Directive:
Only the lines from the start of the data below through the line that contains "0.1), DRY_WOOD, 6)" are to be copied, exactly and without pictures.

Dataset extract:
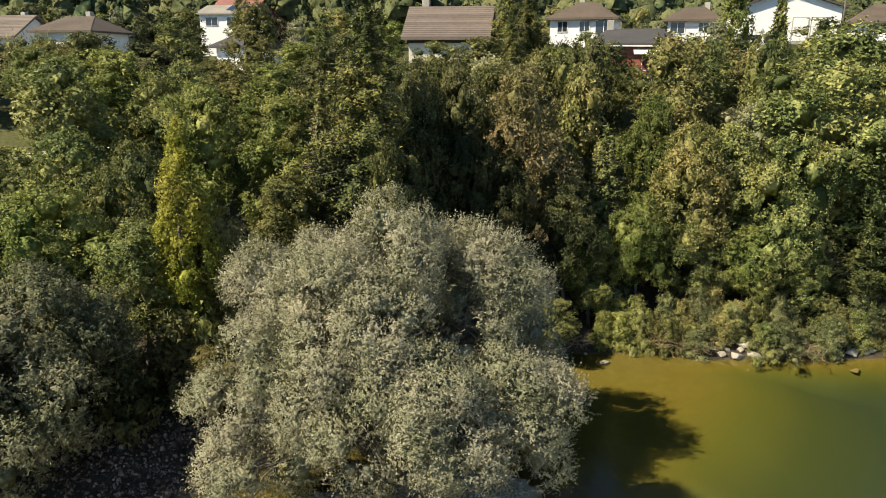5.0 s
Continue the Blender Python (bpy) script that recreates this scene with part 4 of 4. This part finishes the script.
brush("dead_brush", "brown tangle of dead roots hanging into the water", 0.6, 20.2, 0.5, 260, 1.4, (0.3, -0.5, -0.1), ROOT_WOOD, 1, 0.022)
brush("dead_brush", "grey dead twigs at the foot of the shore shrubs", 12.2, 37.6, 0.55, 60, 1.4, (0.3, -0.6, 0.15), DRY_WOOD, 2)
brush("dead_brush", "grey dead twigs at the foot of the shore shrubs", 13.8, 37.2, 0.55, 60, 1.4, (0.2, -0.6, 0.15), DRY_WOOD, 3)
brush("dead_brush", "pale dead branches drooping to the water", 20.5, 36.6, 0.6, 22, 1.5, (0.1, -0.8, 0.0), DRY_WOOD, 5)
brush("dead_brush", "pale dead branches drooping to the water", 7.2, 37.0, 0.7, 22, 1.4, (-0.3, -0.6, 0.1), DRY_WOOD, 6)

# ---- trees near the houses ----
PINE = conifer_mesh(24, 6.5, 1.6, 1.2, 12, 7, 60, 0.45, 0.05)
BIRCH = broad_mesh(25, 12.0, 2.1, 1.0, 22, 10, 14, 0.3, 0.5, "column", LEAF_OLIVE)
plant(PINE, "pine_tree", 39.3, 88.0, "small dark pine before the white house", "tree", tall=1.45)
plant(BIRCH, "birch_tree", 32.6, 85.0, "slender airy birch before the houses", "tree", mat=LEAF_BRIGHT, tall=1.18)
plant(FAR_BROAD[0], "plum_tree", -24.5, 100.0, "dark purple plum tree beside the house", "tree", mat=LEAF_PLUM, tall=0.68, wide=0.95)
plant(FIR, "fir_tree", -9.2, 54.0, "light green fir behind the spruce", "tree", mat=LEAF_GREEN, tall=0.74, wide=0.95)
plant(FAR_BROAD[1], "broadleaf_tree", -17.5, 66.0, "tall broadleaf tree with yellowing leaves", "tree", mat=LEAF_OLIVE, tall=0.7, wide=0.8)
for x, y, tl in ((6.3, 74.0, 0.62), (9.0, 84.0, 0.9), (-60.0, 110.0, 1.0), (-34.0, 120.0, 0.9)):
    plant(FIR, "fir_tree", x, y, "dark green fir among the houses", "tree", "firs among the houses", NEEDLE, tl, tl)

HEDGE = [broad_mesh(71 + i, 3.0, 1.7, 0.1, 12, 9, 12, 0.24, 0.36, "cone") for i in range(2)]
hg = np.random.default_rng(13)
for x in np.arange(-34, 54, 1.7):
    y = 63.2 + float(hg.uniform(-1.2, 1.6))
    mat = (LEAF_GREEN, LEAF_OLIVE, LEAF_SILVER_DULL, LEAF_OLIVE)[int(hg.integers(4))]
    plant(HEDGE[int(hg.integers(2))], "garden_shrub", float(x + hg.uniform(-0.6, 0.6)), y, "dense rounded shrub at the edge of the gardens", "shrub", "garden shrubs", mat,
          float(hg.uniform(0.75, 1.15)), float(hg.uniform(0.8, 1.15)), float(hg.uniform(0, 360)))

for x, y, tl in [(10.5 + 1.5 * i, 86.5 - 0.2 * i, 1.35) for i in range(5)] + [(24.5 + 1.6 * i, 85.0, 1.45) for i in range(5)] + [(33.0 + 1.7 * i, 84.0, 1.55) for i in range(8)] + [(-58.0 + 1.7 * i, 82.0, 1.5) for i in range(11)]:
    plant(HEDGE[int(hg.integers(2))], "garden_hedge", x, y + float(hg.uniform(-0.5, 0.5)), "tall clipped green hedge plant before the houses", "hedge", "hedge plants before the houses", (LEAF_GREEN, LEAF_OLIVE)[int(hg.integers(2))],
          tl * float(hg.uniform(0.9, 1.1)), float(hg.uniform(0.85, 1.1)), float(hg.uniform(0, 360)))
for x, y, tl, mat in ((14.2, 75.0, 0.47, LEAF_GREEN), (10.4, 66.0, 0.3, LEAF_SILVER_DULL), (29.5, 78.0, 0.38, LEAF_OLIVE), (37.5, 76.0, 0.42, LEAF_OLIVE)):
    plant(GARDEN[0], "broadleaf_tree", x, y, "rounded green garden tree before the houses", "tree", "trees among the houses", mat, tl, 0.62)

# Mostly dark shrubs, added to stand in for shade beneath the bank's trees.
for i in range(13):
    x = -24.5 + 1.15 * i + float(hg.uniform(-0.4, 0.4))
    y = float(np.interp(x, [p[0] for p in SHORE], [p[1] for p in SHORE])) + float(hg.uniform(4.2, 6.6))
    plant(HEDGE[i % 2], "shrub", x, y, "dark leafy shrub added in place of shade under the bank's trees", "shrub", "shrubs under the trees", (LEAF_DARK, LEAF_GREEN)[i % 3 == 0],
          float(hg.uniform(0.8, 1.4)), float(hg.uniform(0.8, 1.2)), float(hg.uniform(0, 360)))
for x in (15.6, 17.2, 18.9, 20.6, 22.3, 24.0):
    plant(HEDGE[int(hg.integers(2))], "garden_shrub", x, 72.5 + float(hg.uniform(-0.6, 0.6)), "dense rounded shrub at the edge of the gardens", "shrub", "garden shrubs", LEAF_SHRUB,
          float(hg.uniform(0.75, 0.95)), 0.9, float(hg.uniform(0, 360)))

pole_ob = thing("utility_pole", (42.5, 80.0, 14.0), "weathered wooden utility pole with a crossarm", "pole")
bm = bmesh.new()
tube(bm, [(0, 0, -0.5), (0, 0, 6), (0, 0, 11.0)], [0.15, 0.12, 0.09], 8)
part("shaft", bm, pole_ob, BARK)
part("crossarm", one_box(-0.7, -0.06, 10.3, 0.7, 0.06, 10.45, bevel=0.01), pole_ob, CONCRETE)

# ---- power line on the hill ----
line_ob = thing("power_line", (0, 0, 0), "thin pale power cables crossing the wooded hill", "cable")
for k in range(2):
    bm = bmesh.new()
    a, b = Vector((-104.0 + 9 * k, 380.0, 118.5 - 2 * k)), Vector((-38.0 + 6 * k, 330.0, 69.5))
    tube(bm, [a.lerp(b, t / 12) - Vector((0, 0, 5 * math.sin(math.pi * t / 12))) for t in range(13)], [0.04] * 13, 5)
    part("cable", bm, line_ob, CONCRETE)

# ---- cliffs and outcrops on the hill ----
def cliff(name, label, line, tall, step, seed, lift=0.0):
    """A broken rock face of upright blocks along a line of plan points."""
    g = random.Random(seed)
    bm = bmesh.new()
    for (ax, ay), (bx, by) in zip(line, line[1:]):
        n = max(2, int(math.hypot(bx - ax, by - ay) / step))
        for i in range(n):
            x, y = ax + (bx - ax) * i / n + g.gauss(0, step * 0.2), ay + (by - ay) * i / n + g.gauss(0, step * 0.5)
            h, w = tall * g.uniform(0.6, 1.1), step * g.uniform(0.9, 2.2)
            z = height(x, y) + lift
            r = bmesh.ops.create_cube(bm, size=1.0, matrix=Matrix.Translation((x, y, z + h * 0.2)) @ Euler((g.gauss(0, 0.1), g.gauss(0, 0.14), g.uniform(-0.7, 0.7))).to_matrix().to_4x4() @ Matrix.Diagonal((w, step * 1.3, h, 1)))
            for v in r["verts"]:
                v.co += Vector((g.gauss(0, 1), g.gauss(0, 1), g.gauss(0, 1))) * step * 0.2
    me = bpy.data.meshes.new(name)
    bm.to_mesh(me)
    bm.free()
    me.materials.append(CLIFF)
    return tagged(new(name, me), label, "cliff", kind="structure")


cliff("cliff", "pale limestone cliff band along the hill's crest", ((325, 931), (400, 929), (480, 926), (560, 922), (640, 917), (740, 910)), 8.5, 4.0, 1, 4.5)
for i, (ox, oy, orad) in enumerate(OUTCROPS):
    cliff("outcrop", "pale rock outcrop among the hillside woods", ((ox - orad, oy + 2), (ox, oy), (ox + orad, oy - 2)), 5.5, 2.6, 10 + i, 0.5)

# ---- the path on the slope ----
xs = np.linspace(-52, -25.5, 40)
yc = 51.6 + 0.012 * (xs + 38) ** 2
pv = []
for x, y in zip(xs, yc):
    for o in (-0.6, 0.6):
        pv.append((x, y + o, max(height(x, y + o), height(x, y)) + 0.07))
pf = [(2 * i, 2 * i + 2, 2 * i + 3, 2 * i + 1) for i in range(len(xs) - 1)]
tagged(new("path", raw_mesh("path", pv, pf, PATH_GRAVEL)), "pale gravel footpath on the grassy slope", "path", kind="structure")


# ---- litter and low growth on the shaded bank ----
LITTER = leaf_material("bank_litter", (0.05, 0.032, 0.02), (0.095, 0.066, 0.043), (0.22, 0.175, 0.125), through_light=0.1, patch=0.8)
lg = np.random.default_rng(31)
lx = scatter(lg, 26000, -27, -4, 16, 33, lambda x, y, z: (z > 0.04) & (line_distance(x, y, BAR)[0] > 2.7))
lz = terrain(lx[:, 0], lx[:, 1])
hump = 0.28 * np.clip(wobble(lx[:, 0], lx[:, 1], 1.7) + 0.3, 0, 1)
lp = np.stack([lx[:, 0], lx[:, 1], lz + 0.03 + hump * lg.random(len(lx))], 1)
lv, lf, ln_ = leaves(lg, lp, np.tile((0.0, 0.0, 1.0), (len(lp), 1)), 0.16, 0.11, 0.0, 0.9, face=0.7)
tagged(new("bank_litter", raw_mesh("bank_litter", lv, lf, LITTER)), "brown leaf litter and low growth on the bank", "undergrowth", kind="stuff")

Answer for this exercise:
5.0 s
Continue the Blender Python (bpy) script that recreates this scene with part 4 of 4. This part finishes the script.
brush("dead_brush", "brown tangle of dead roots hanging into the water", 0.6, 20.2, 0.5, 260, 1.4, (0.3, -0.5, -0.1), ROOT_WOOD, 1, 0.022)
brush("dead_brush", "grey dead twigs at the foot of the shore shrubs", 12.2, 37.6, 0.55, 60, 1.4, (0.3, -0.6, 0.15), DRY_WOOD, 2)
brush("dead_brush", "grey dead twigs at the foot of the shore shrubs", 13.8, 37.2, 0.55, 60, 1.4, (0.2, -0.6, 0.15), DRY_WOOD, 3)
brush("dead_brush", "pale dead branches drooping to the water", 20.5, 36.6, 0.6, 22, 1.5, (0.1, -0.8, 0.0), DRY_WOOD, 5)
brush("dead_brush", "pale dead branches drooping to the water", 7.2, 37.0, 0.7, 22, 1.4, (-0.3, -0.6, 0.1), DRY_WOOD, 6)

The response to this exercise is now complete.